**Short problem**
Skip the pictures and extract all of the lines exactly as written.
^^^^
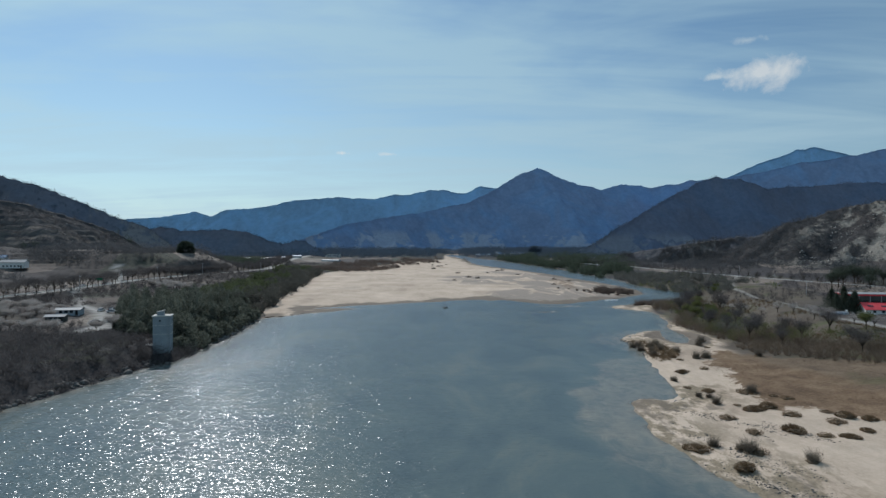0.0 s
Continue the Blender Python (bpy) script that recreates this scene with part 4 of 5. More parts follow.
rough_r = [(136, 150), (128, 200), (126, 250), (134, 300), (150, 340), (175, 330), (166, 270), (164, 220), (178, 175), (196, 140), (170, 120)]
pts = scatter(rough_r, 2.6, VR, lambda x, y: (fbm(x + 410, y, 22, 4) > -0.15) & (along(RIGHT_PATH, x, y) > 3))
tall = VR.uniform(0.4, 1.7, len(pts))
stuff("rough_grass", joined(sprays(pts, tall, 1.2, 30, 0.07, VR), slivers(pts, tall * 0.9, tall, 30, 0.4, 0.09, VR, 0.6, 0.4)), M_DRY, "brown rough grass and low brush on the plain", "grass")
lawn = [(118, 168), (112, 196), (118, 214), (134, 200), (150, 172), (158, 150), (140, 146)]
pts = scatter(lawn, 1.0, VR, lambda x, y: fbm(x + 31, y, 16, 4) > 0.05)
stuff("spring_grass", sprays(pts, VR.uniform(0.25, 0.7, len(pts)), 1.3, 9, 0.13, VR), M_GREEN, "fresh green grass between the bare willows", "grass")
meadow = [(116, 292), (116, 274), (124, 262), (140, 276), (158, 308), (160, 340), (144, 340), (128, 318)]
pts = scatter(meadow, 0.9, VR, lambda x, y: fbm(x + 61, y, 14, 4) > -0.3)
stuff("spring_grass", sprays(pts, VR.uniform(0.25, 0.7, len(pts)), 1.3, 12, 0.15, VR), M_GREEN, "fresh green spring grass on the low bank", "grass")

# ---- trees and brush on the hills ----
def on_hill(ob, count, r, floor=6.0, reach=1e9):
    n = len(ob.data.vertices)
    co = np.empty(n * 3, np.float32)
    ob.data.vertices.foreach_get("co", co)
    co = co.reshape(-1, 3)
    co = co[co[:, 2] > floor]
    p = co[r.integers(0, len(co), count)].astype(float)
    p[:, :2] += r.uniform(-3, 3, (count, 2))
    p[:, 2] -= 0.6
    return p


pts = on_hill(HILL_LN, 8200, VR)
tall = VR.uniform(2.5, 8, len(pts)) * (fbm(pts[:, 0], pts[:, 1], 42, 4) > -0.10)
pts, tall = pts[tall > 0], tall[tall > 0]
stuff("hillside_brush", slivers(pts, tall * 0.62, tall, 28, 1.4, 0.55, VR, 0.5, 0.55), M_HAZEBROWN, "bare trees and brush over the terraced hillside", "brush")
pts = on_hill(HILL_RN, 8000, VR, 2.0)
tall = VR.uniform(2.0, 7.5, len(pts)) * ((pts[:, 0] < 0.60 * pts[:, 1] + 30 * fbm(pts[:, 0], pts[:, 1], 60, 3)) | (fbm(pts[:, 0] + 40, pts[:, 1], 50, 3) > 0.38))
pts, tall = pts[tall > 0], tall[tall > 0]
stuff("hillside_orchard", slivers(pts, tall * 0.62, tall, 30, 1.3, 0.52, VR, 0.5, 0.55), M_HAZEBROWN, "bare orchard trees over the stony hillside", "brush")
pts = on_hill(HILL_RF, 3600, VR, 3.0)
pts = pts[fbm(pts[:, 0] + 9, pts[:, 1], 40, 4) > -0.25]
tall = VR.uniform(3.0, 8.5, len(pts))
stuff("spur_woods", slivers(pts, tall * 0.6, tall, 30, 1.4, 0.55, VR, 0.5, 0.6), M_HAZEBROWN, "leafless brown woods over the low spur", "woodland")
pts = on_hill(HILL_RN, 22000, VR, 4.0)
pts = pts[(fbm(pts[:, 0] + 200, pts[:, 1], 40, 3) < 0.3) & (pts[:, 0] > 0.60 * pts[:, 1]) & (fbm(pts[:, 0] + 40, pts[:, 1], 50, 3) < 0.30)][:8500]
pts[:, 2] += 0.8
stuff("hillside_rubble", pebbles(pts, 0.95, VR), M_RUBBLE, "pale broken rock over the cleared hillside", "rubble")
pts = on_hill(HILL_LN, 14000, VR, 4.0)
pts = pts[(np.mod(pts[:, 2], 4.2) < 0.7) & (fbm(pts[:, 0] + 60, pts[:, 1], 60, 3) < -0.15)][:1000]
pts[:, 2] += 0.8
stuff("terrace_stones", pebbles(pts, 0.6, VR), M_RUBBLE, "pale dry-stone terrace edges on the hillside", "stones")
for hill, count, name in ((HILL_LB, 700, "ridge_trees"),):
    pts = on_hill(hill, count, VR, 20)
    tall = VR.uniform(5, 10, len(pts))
    stuff(name, slivers(pts, tall * 0.5, tall, 30, 1.8, 0.5, VR, 0.5, 0.5), M_HAZEWOOD, "bare treetops standing above the wooded hill", "trees")

pts = on_hill(HILL_LN, 2600, VR, 8.0)
pts = pts[fbm(pts[:, 0] + 500, pts[:, 1], 60, 3) > 0.42]
tall = VR.uniform(5, 11, len(pts))
stuff("hillside_evergreens", slivers(pts, tall * 0.36, tall, 110, 1.0, 0.42, VR, 0.3, 0.8), M_EVER, "dark evergreen groves between the terraces", "trees")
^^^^
**Solution**
0.0 s
Continue the Blender Python (bpy) script that recreates this scene with part 4 of 5. More parts follow.
rough_r = [(136, 150), (128, 200), (126, 250), (134, 300), (150, 340), (175, 330), (166, 270), (164, 220), (178, 175), (196, 140), (170, 120)]
pts = scatter(rough_r, 2.6, VR, lambda x, y: (fbm(x + 410, y, 22, 4) > -0.15) & (along(RIGHT_PATH, x, y) > 3))
tall = VR.uniform(0.4, 1.7, len(pts))
stuff("rough_grass", joined(sprays(pts, tall, 1.2, 30, 0.07, VR), slivers(pts, tall * 0.9, tall, 30, 0.4, 0.09, VR, 0.6, 0.4)), M_DRY, "brown rough grass and low brush on the plain", "grass")
lawn = [(118, 168), (112, 196), (118, 214), (134, 200), (150, 172), (158, 150), (140, 146)]
pts = scatter(lawn, 1.0, VR, lambda x, y: fbm(x + 31, y, 16, 4) > 0.05)
stuff("spring_grass", sprays(pts, VR.uniform(0.25, 0.7, len(pts)), 1.3, 9, 0.13, VR), M_GREEN, "fresh green grass between the bare willows", "grass")
meadow = [(116, 292), (116, 274), (124, 262), (140, 276), (158, 308), (160, 340), (144, 340), (128, 318)]
pts = scatter(meadow, 0.9, VR, lambda x, y: fbm(x + 61, y, 14, 4) > -0.3)
stuff("spring_grass", sprays(pts, VR.uniform(0.25, 0.7, len(pts)), 1.3, 12, 0.15, VR), M_GREEN, "fresh green spring grass on the low bank", "grass")

# ---- trees and brush on the hills ----
def on_hill(ob, count, r, floor=6.0, reach=1e9):
    n = len(ob.data.vertices)
    co = np.empty(n * 3, np.float32)
    ob.data.vertices.foreach_get("co", co)
    co = co.reshape(-1, 3)
    co = co[co[:, 2] > floor]
    p = co[r.integers(0, len(co), count)].astype(float)
    p[:, :2] += r.uniform(-3, 3, (count, 2))
    p[:, 2] -= 0.6
    return p


pts = on_hill(HILL_LN, 8200, VR)
tall = VR.uniform(2.5, 8, len(pts)) * (fbm(pts[:, 0], pts[:, 1], 42, 4) > -0.10)
pts, tall = pts[tall > 0], tall[tall > 0]
stuff("hillside_brush", slivers(pts, tall * 0.62, tall, 28, 1.4, 0.55, VR, 0.5, 0.55), M_HAZEBROWN, "bare trees and brush over the terraced hillside", "brush")
pts = on_hill(HILL_RN, 8000, VR, 2.0)
tall = VR.uniform(2.0, 7.5, len(pts)) * ((pts[:, 0] < 0.60 * pts[:, 1] + 30 * fbm(pts[:, 0], pts[:, 1], 60, 3)) | (fbm(pts[:, 0] + 40, pts[:, 1], 50, 3) > 0.38))
pts, tall = pts[tall > 0], tall[tall > 0]
stuff("hillside_orchard", slivers(pts, tall * 0.62, tall, 30, 1.3, 0.52, VR, 0.5, 0.55), M_HAZEBROWN, "bare orchard trees over the stony hillside", "brush")
pts = on_hill(HILL_RF, 3600, VR, 3.0)
pts = pts[fbm(pts[:, 0] + 9, pts[:, 1], 40, 4) > -0.25]
tall = VR.uniform(3.0, 8.5, len(pts))
stuff("spur_woods", slivers(pts, tall * 0.6, tall, 30, 1.4, 0.55, VR, 0.5, 0.6), M_HAZEBROWN, "leafless brown woods over the low spur", "woodland")
pts = on_hill(HILL_RN, 22000, VR, 4.0)
pts = pts[(fbm(pts[:, 0] + 200, pts[:, 1], 40, 3) < 0.3) & (pts[:, 0] > 0.60 * pts[:, 1]) & (fbm(pts[:, 0] + 40, pts[:, 1], 50, 3) < 0.30)][:8500]
pts[:, 2] += 0.8
stuff("hillside_rubble", pebbles(pts, 0.95, VR), M_RUBBLE, "pale broken rock over the cleared hillside", "rubble")
pts = on_hill(HILL_LN, 14000, VR, 4.0)
pts = pts[(np.mod(pts[:, 2], 4.2) < 0.7) & (fbm(pts[:, 0] + 60, pts[:, 1], 60, 3) < -0.15)][:1000]
pts[:, 2] += 0.8
stuff("terrace_stones", pebbles(pts, 0.6, VR), M_RUBBLE, "pale dry-stone terrace edges on the hillside", "stones")
for hill, count, name in ((HILL_LB, 700, "ridge_trees"),):
    pts = on_hill(hill, count, VR, 20)
    tall = VR.uniform(5, 10, len(pts))
    stuff(name, slivers(pts, tall * 0.5, tall, 30, 1.8, 0.5, VR, 0.5, 0.5), M_HAZEWOOD, "bare treetops standing above the wooded hill", "trees")

pts = on_hill(HILL_LN, 2600, VR, 8.0)
pts = pts[fbm(pts[:, 0] + 500, pts[:, 1], 60, 3) > 0.42]
tall = VR.uniform(5, 11, len(pts))
stuff("hillside_evergreens", slivers(pts, tall * 0.36, tall, 110, 1.0, 0.42, VR, 0.3, 0.8), M_EVER, "dark evergreen groves between the terraces", "trees")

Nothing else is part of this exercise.